═════ Data segment

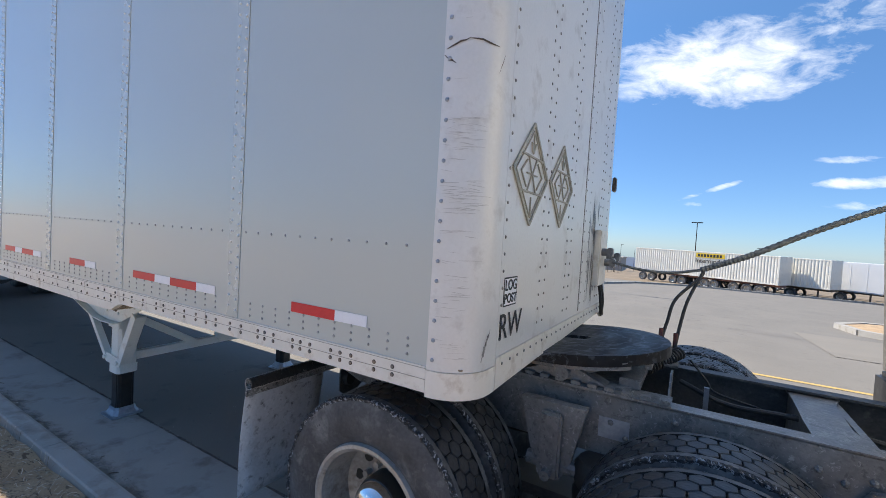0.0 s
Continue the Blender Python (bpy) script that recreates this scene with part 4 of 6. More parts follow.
# underside: hat ribs over the coupler, plate and pin, cross beams to the rear
for lo, hi, lean in ((-2.715, -2.58, 0.022), (-2.295, -2.155, 0.022), (-1.945, -1.80, 0.022), (-1.618, -1.519, 0.05)):
    bm = bmesh.new()
    bend = [(lo - lean, 1.27), (lo - 0.006, 1.188), (lo + 0.004, 1.178), (lo + 0.014, 1.175)]
    if lean > 0.03:
        bend = [(lo - lean, 1.27), (lo - 0.027, 1.222), (lo - 0.012, 1.203), (lo + 0.006, 1.189), (lo + 0.025, 1.180), (lo + 0.045, 1.1755), (lo + 0.06, 1.175)]
    prism(bm, [*bend, (hi - 0.014, 1.175), (hi - 0.004, 1.178), (hi + 0.006, 1.188), (hi + 0.022, 1.27)], "y", 0.035, WIDE - 0.035)
    rib = part("hat_rib", bm, M_RUST, trailer, "dust-stained pressed steel rib", True)
    # the web facing -x is darker than the rest of this rib
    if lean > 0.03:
        rib.data.materials.append(M_DARKFACE)
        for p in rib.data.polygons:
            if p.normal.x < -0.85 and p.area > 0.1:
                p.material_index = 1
    # chalky worn line along the lower bends
    for x in (lo + 0.006, hi - 0.006) if lean < 0.03 else (hi - 0.006,):
        v, q = [], []
        for k in range(400):
            y = 0.06 + 0.006 * k
            w = 0.0035 * max(0.0, noise.noise((x * 7, y * 6, 2)) * 1.4 + noise.noise((x * 7, y * 28, 5)) * 0.8 + 0.1)
            v += [(x - w, y, 1.1742), (x + w, y, 1.1742)]
            if k and w > 0.0004:
                q.append((2 * k - 2, 2 * k, 2 * k + 1, 2 * k - 1))
        raw("edge_wear", v, q, M_CHALK, rib)
bm = bmesh.new()
prism(bm, [(-1.83, 0.035), (-1.83, 0.18), (-1.715, 0.18), (-1.695, 0.176), (-1.682, 0.165), (-1.675, 0.14), (-1.64, 0.13), (-1.64, 0.035)], "z", 1.166, 1.172)
part("rail_gusset", bm, M_RUST, trailer, "pale dusty gusset between rail and ribs")
part("coupler_deck", boxed(-2.83, -0.05, 0.035, WIDE - 0.035, 1.268, 1.274), M_DECK, trailer)
b = bmesh.new()
prism(b, [(-1.378, 1.168), (-0.06, 1.230), (-0.06, 1.240), (-1.378, 1.178)], "y", 0.12, WIDE - 0.12)
part("pickup_plate", b, M_RUST, trailer)
part("pickup_step", boxed(-1.378, -1.368, 0.12, WIDE - 0.12, 1.1785, 1.268), M_DARKFACE, trailer, "dark mottled step of the coupler plate")
b = bmesh.new()
ring(b, [(0.001, 0.0), (1.0, 0.0), (1.0, 0.0025)], (0, 0, 0), "z", 56)
grease = part("grease_patch", b, M_SWIRL, trailer, "smeared black grease round the kingpin")
grease.matrix_basis = pose(-0.635, 1.42, 1.2005, 0, math.degrees(-math.atan(0.062 / 1.318)), 0) @ Matrix.Diagonal((0.55, 0.98, 1, 1))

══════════

**Do this:**
Repeat verbatim all the material, but not the pictures.

**Result for this task:**
0.0 s
Continue the Blender Python (bpy) script that recreates this scene with part 4 of 6. More parts follow.
# underside: hat ribs over the coupler, plate and pin, cross beams to the rear
for lo, hi, lean in ((-2.715, -2.58, 0.022), (-2.295, -2.155, 0.022), (-1.945, -1.80, 0.022), (-1.618, -1.519, 0.05)):
    bm = bmesh.new()
    bend = [(lo - lean, 1.27), (lo - 0.006, 1.188), (lo + 0.004, 1.178), (lo + 0.014, 1.175)]
    if lean > 0.03:
        bend = [(lo - lean, 1.27), (lo - 0.027, 1.222), (lo - 0.012, 1.203), (lo + 0.006, 1.189), (lo + 0.025, 1.180), (lo + 0.045, 1.1755), (lo + 0.06, 1.175)]
    prism(bm, [*bend, (hi - 0.014, 1.175), (hi - 0.004, 1.178), (hi + 0.006, 1.188), (hi + 0.022, 1.27)], "y", 0.035, WIDE - 0.035)
    rib = part("hat_rib", bm, M_RUST, trailer, "dust-stained pressed steel rib", True)
    # the web facing -x is darker than the rest of this rib
    if lean > 0.03:
        rib.data.materials.append(M_DARKFACE)
        for p in rib.data.polygons:
            if p.normal.x < -0.85 and p.area > 0.1:
                p.material_index = 1
    # chalky worn line along the lower bends
    for x in (lo + 0.006, hi - 0.006) if lean < 0.03 else (hi - 0.006,):
        v, q = [], []
        for k in range(400):
            y = 0.06 + 0.006 * k
            w = 0.0035 * max(0.0, noise.noise((x * 7, y * 6, 2)) * 1.4 + noise.noise((x * 7, y * 28, 5)) * 0.8 + 0.1)
            v += [(x - w, y, 1.1742), (x + w, y, 1.1742)]
            if k and w > 0.0004:
                q.append((2 * k - 2, 2 * k, 2 * k + 1, 2 * k - 1))
        raw("edge_wear", v, q, M_CHALK, rib)
bm = bmesh.new()
prism(bm, [(-1.83, 0.035), (-1.83, 0.18), (-1.715, 0.18), (-1.695, 0.176), (-1.682, 0.165), (-1.675, 0.14), (-1.64, 0.13), (-1.64, 0.035)], "z", 1.166, 1.172)
part("rail_gusset", bm, M_RUST, trailer, "pale dusty gusset between rail and ribs")
part("coupler_deck", boxed(-2.83, -0.05, 0.035, WIDE - 0.035, 1.268, 1.274), M_DECK, trailer)
b = bmesh.new()
prism(b, [(-1.378, 1.168), (-0.06, 1.230), (-0.06, 1.240), (-1.378, 1.178)], "y", 0.12, WIDE - 0.12)
part("pickup_plate", b, M_RUST, trailer)
part("pickup_step", boxed(-1.378, -1.368, 0.12, WIDE - 0.12, 1.1785, 1.268), M_DARKFACE, trailer, "dark mottled step of the coupler plate")
b = bmesh.new()
ring(b, [(0.001, 0.0), (1.0, 0.0), (1.0, 0.0025)], (0, 0, 0), "z", 56)
grease = part("grease_patch", b, M_SWIRL, trailer, "smeared black grease round the kingpin")
grease.matrix_basis = pose(-0.635, 1.42, 1.2005, 0, math.degrees(-math.atan(0.062 / 1.318)), 0) @ Matrix.Diagonal((0.55, 0.98, 1, 1))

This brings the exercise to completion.